The Special Congress of the SACP meeting in Durban this coming weekend is a call to all workers and poor people of South Africa, black and white, to escalate mobilisation and organisation to defend their gains, advance their interests and roll back capitalism in our country. Notwithstanding important gains made by the workers and the poor since 1994, the first decade of freedom had been most beneficial to the established (white) and emergent (black) strata of the capitalist class. Workers’ share of GDP has declined dramatically, productivity has increased, and unemployment levels have escalated. This affects all workers whether black or white.
Economically, the capitalist class (black and white) has been the main beneficiary over the last ten years on the basis of continuing exploitation of all workers and exclusion of poor people from the mainstream economy. This is why we see black and white workers joining their hands in struggles against retrenchments and worsening working conditions whether at Telkom, Sasol, Rex Trueform or DRD Gold.
The prevailing capitalist growth and accumulation path will not be able to resolve the systemic, structural crises of under-development that continue to beset our society. The recent spontaneous social and civic uprisings in various townships demonstrate this reality: an expression of suffering by poor communities.
In this second decade of freedom, working class forces must intensify a sustained and mass-based class offensive on the power and interests of the capitalist class. To achieve this outcome many challenges lie ahead. Government’s much greater emphasis on building a strong state and parastatal sector that is capable of playing a strategic developmental role is one important step forward. The workers and the poor of this country need a strong public sector and interventionist state, which play a developmental and leading role in the economy.
All workers must challenge pro-capitalist economic policy and the management and ownership monopoly of the bosses in the workplace and the broader economy. The pain of retrenchment of mainly Coloured workers in the Rex Trueform factory in Cape Town must be felt by the white worker facing retrenchment at DRD Gold. The thousands of Indian workers in the Durban clothing and textile workers must fight together with their African brothers and sisters loitering in Umlazi and kwaMashu due to unemployment. The millions of landless people across our country are also faced with homelessness and exclusion from the banking system, and are without opportunities to use productive land and sustain themselves. They depend on government pensions and income from their brothers and sisters who are workers in the cities and towns.

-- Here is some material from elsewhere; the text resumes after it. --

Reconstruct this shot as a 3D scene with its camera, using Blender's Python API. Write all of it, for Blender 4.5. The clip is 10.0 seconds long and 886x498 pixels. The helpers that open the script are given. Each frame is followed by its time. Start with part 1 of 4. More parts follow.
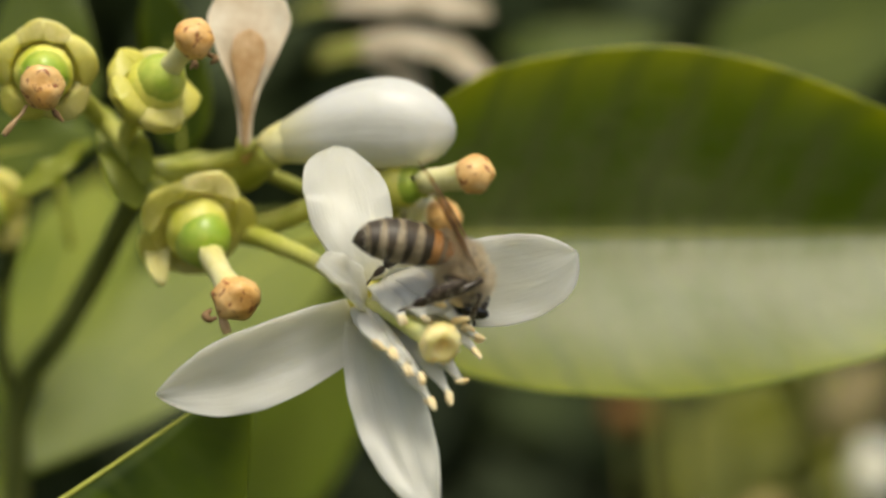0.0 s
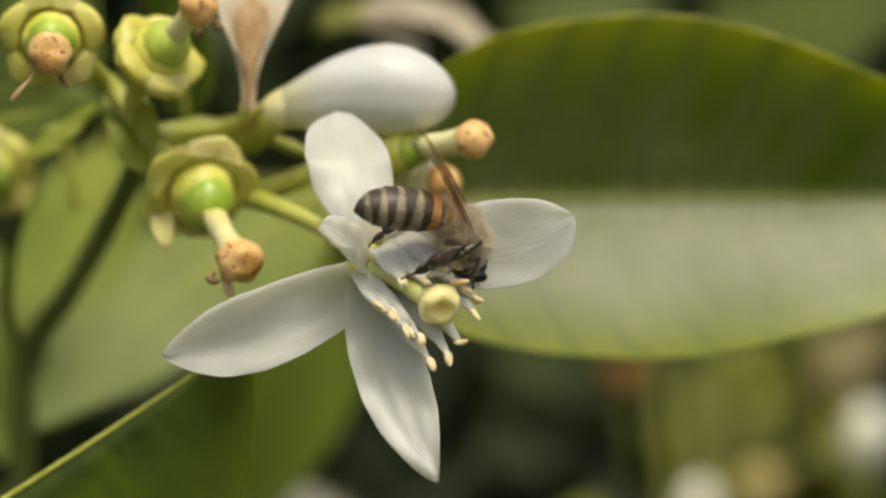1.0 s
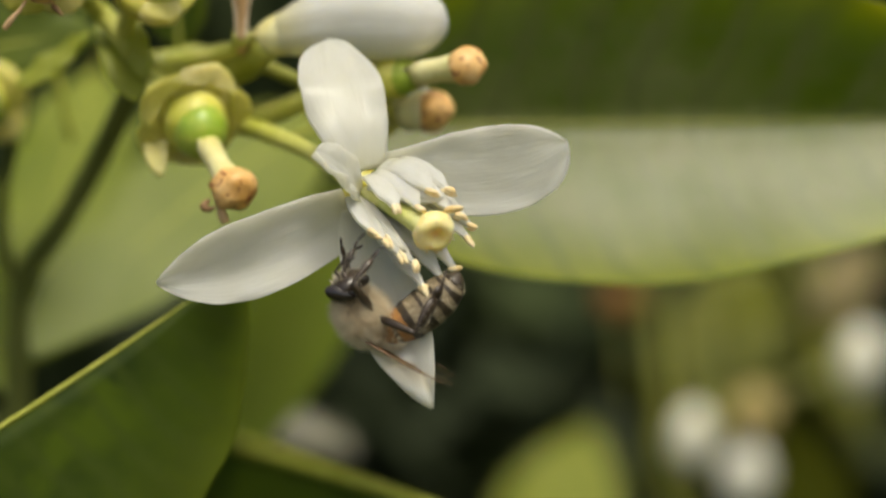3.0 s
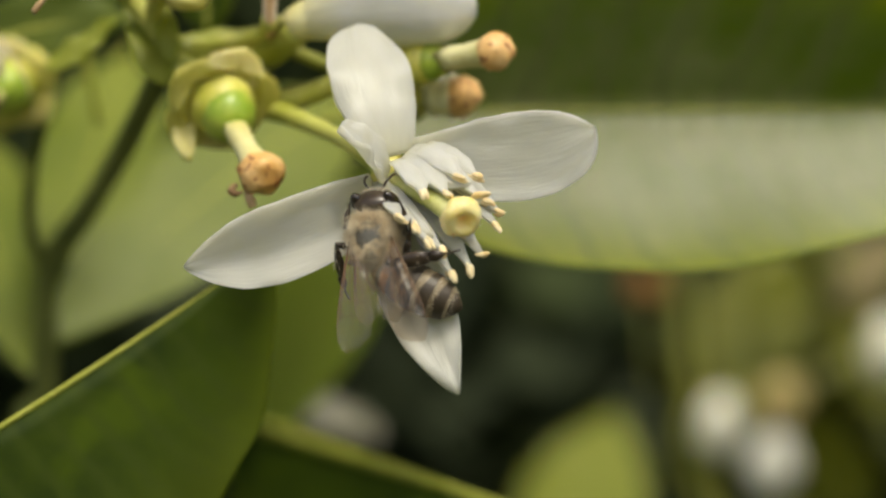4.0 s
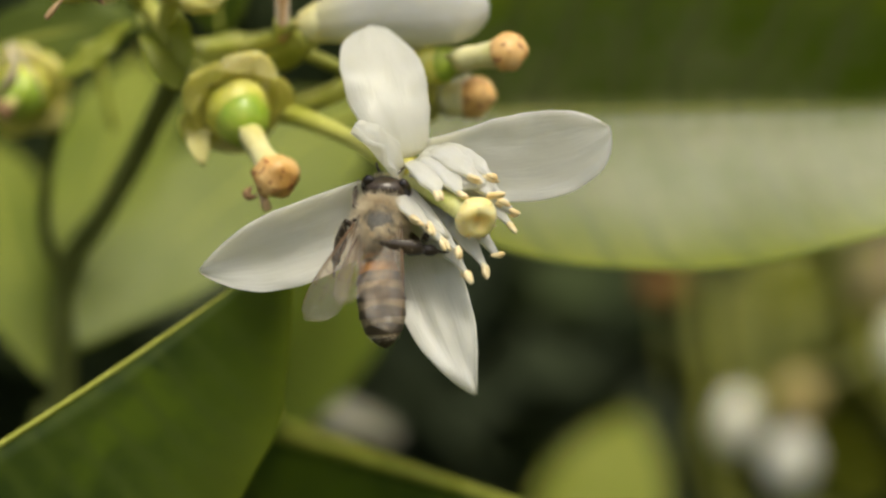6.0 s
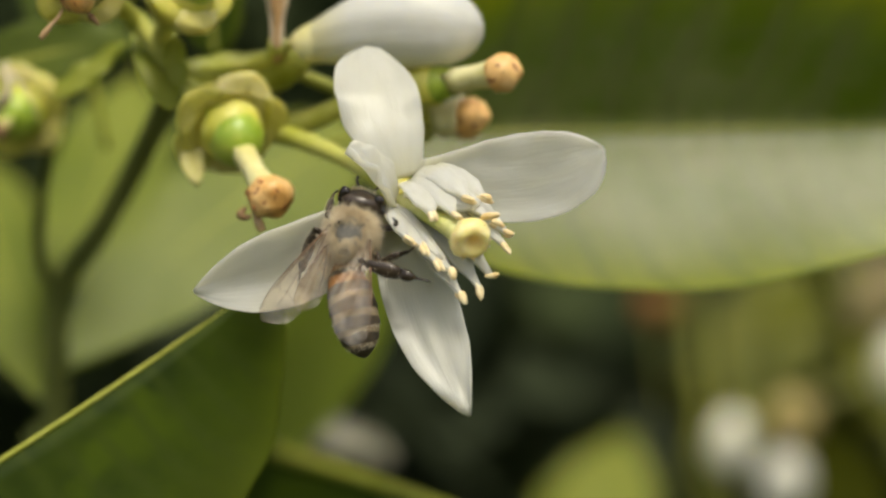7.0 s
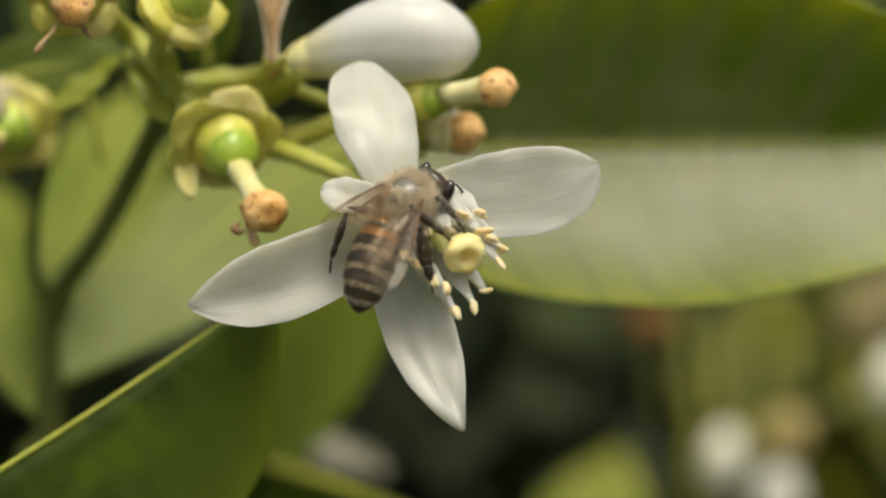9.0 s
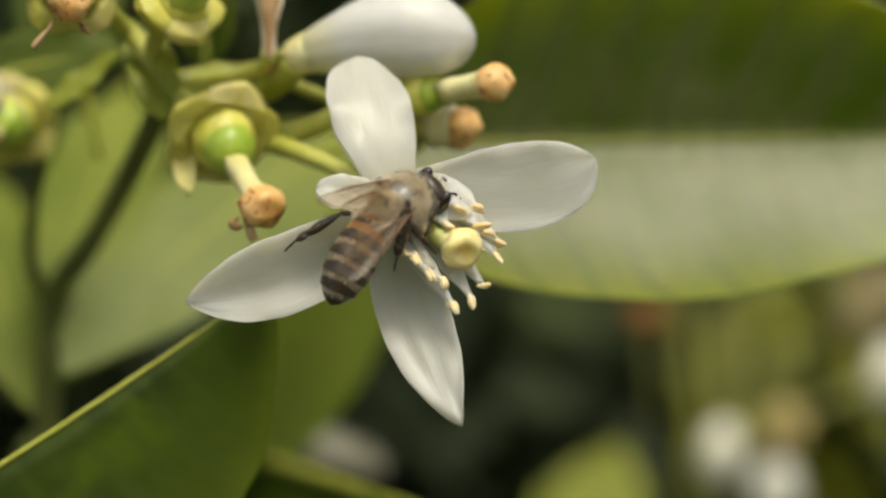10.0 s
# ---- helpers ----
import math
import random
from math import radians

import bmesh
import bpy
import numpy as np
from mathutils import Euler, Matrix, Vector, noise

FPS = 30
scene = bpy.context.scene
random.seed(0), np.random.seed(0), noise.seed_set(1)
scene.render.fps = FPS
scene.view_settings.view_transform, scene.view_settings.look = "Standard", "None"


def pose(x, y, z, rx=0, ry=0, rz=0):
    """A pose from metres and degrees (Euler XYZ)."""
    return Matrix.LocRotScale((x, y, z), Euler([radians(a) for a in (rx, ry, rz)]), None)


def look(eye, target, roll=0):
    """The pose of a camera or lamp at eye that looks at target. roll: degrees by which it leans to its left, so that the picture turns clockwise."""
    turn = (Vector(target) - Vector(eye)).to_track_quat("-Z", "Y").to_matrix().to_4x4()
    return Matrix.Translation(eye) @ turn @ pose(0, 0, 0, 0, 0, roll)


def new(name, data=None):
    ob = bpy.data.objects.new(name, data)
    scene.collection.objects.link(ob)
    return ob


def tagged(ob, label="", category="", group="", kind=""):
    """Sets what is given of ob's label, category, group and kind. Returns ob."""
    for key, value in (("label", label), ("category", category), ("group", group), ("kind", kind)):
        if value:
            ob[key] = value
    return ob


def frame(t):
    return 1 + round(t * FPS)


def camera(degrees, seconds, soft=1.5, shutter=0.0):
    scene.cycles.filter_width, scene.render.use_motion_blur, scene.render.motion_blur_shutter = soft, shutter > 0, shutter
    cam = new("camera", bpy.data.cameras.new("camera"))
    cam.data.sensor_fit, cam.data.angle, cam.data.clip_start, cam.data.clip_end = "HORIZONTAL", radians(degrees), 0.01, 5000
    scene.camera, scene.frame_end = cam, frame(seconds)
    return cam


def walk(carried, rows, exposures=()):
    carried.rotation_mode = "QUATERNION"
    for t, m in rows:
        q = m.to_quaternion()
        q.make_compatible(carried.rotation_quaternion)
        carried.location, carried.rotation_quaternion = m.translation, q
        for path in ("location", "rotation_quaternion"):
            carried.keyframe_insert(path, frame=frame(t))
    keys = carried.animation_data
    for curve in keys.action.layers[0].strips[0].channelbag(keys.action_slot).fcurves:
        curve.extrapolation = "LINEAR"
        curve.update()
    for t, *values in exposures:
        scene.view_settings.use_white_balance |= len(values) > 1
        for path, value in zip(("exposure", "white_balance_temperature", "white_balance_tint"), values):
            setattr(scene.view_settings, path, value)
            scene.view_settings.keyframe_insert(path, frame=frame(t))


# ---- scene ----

# ---- camera ----
EYE = (0.0, -0.1934, 1.3)
cam = camera(20.0, 10.0, 2.3, 0.3)
cam.data.dof.use_dof = True
cam.data.dof.focus_distance = 0.1910
cam.data.dof.aperture_fstop = 13.5


def view(t, yaw, pitch, roll, ahead=0.0):
    return (t, pose(EYE[0], EYE[1] + ahead, EYE[2], 90 + pitch, roll, yaw))


walk(cam, [
    view(0, 0.014, 0.839, 0.086, 0.0040),
    view(0.5, 0.060, 0.286, -0.028, 0.0005),
    view(1, -0.000, 0.000, -0.000),
    view(1.5, -0.037, -0.330, -0.145),
    view(2, -0.216, -0.597, -0.564),
    view(2.5, -0.499, -1.001, -0.146),
    view(3, -0.138, -1.676, 0.300),
    view(3.2, -0.051, -1.993, -0.333),
    view(4.5, 0.814, -2.008, 0.312),
    view(5, 0.905, -2.077, 0.424),
    view(5.5, 0.921, -2.046, 0.634),
    view(7, 0.688, -1.508, 0.602),
    view(7.5, 0.659, -1.157, 0.600),
    view(8, 0.637, -1.118, 0.313),
    view(8.5, 0.613, -1.111, 0.349),
    view(9, 0.557, -1.168, 0.447),
    view(9.5, 0.549, -1.244, 0.574),
    view(10, 0.504, -1.284, 0.588),
], [(0, 0.21, 7130, 1), (10, 0.21, 7130, 1)])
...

For all these reasons, the SACP Special Congress will develop practical programmes to build and achieve the non-racial unity in action of all our country’s working and poor people to intensify struggles for accelerated land and agrarian reform, job creation, access to basic and essential services and ensuring worker control of retirement funds, the broader democratisation of the financial sector and the building of a progressive co-operative movement. This must go together with the mobilisation of poor communities and families who are unemployed behind their struggle for sustainable and decent livelihoods.
At the same time, the SACP will also contribute to the strengthening of the ANC-led tripartite alliance. This requires, amongst other things, a much greater active participation of workers in grass-roots level ward committees, community policing forums, school governing bodies, and ANC branches themselves in the lead-up to the ANC’s centenary celebration. Our Special Congress will discuss programmes to ensure that the working class will be at the centre of the implementation of the alliance programme of action. This is the only way that all working and poor people of our country can ensure that the ANC remains their party as black and white working and poor people.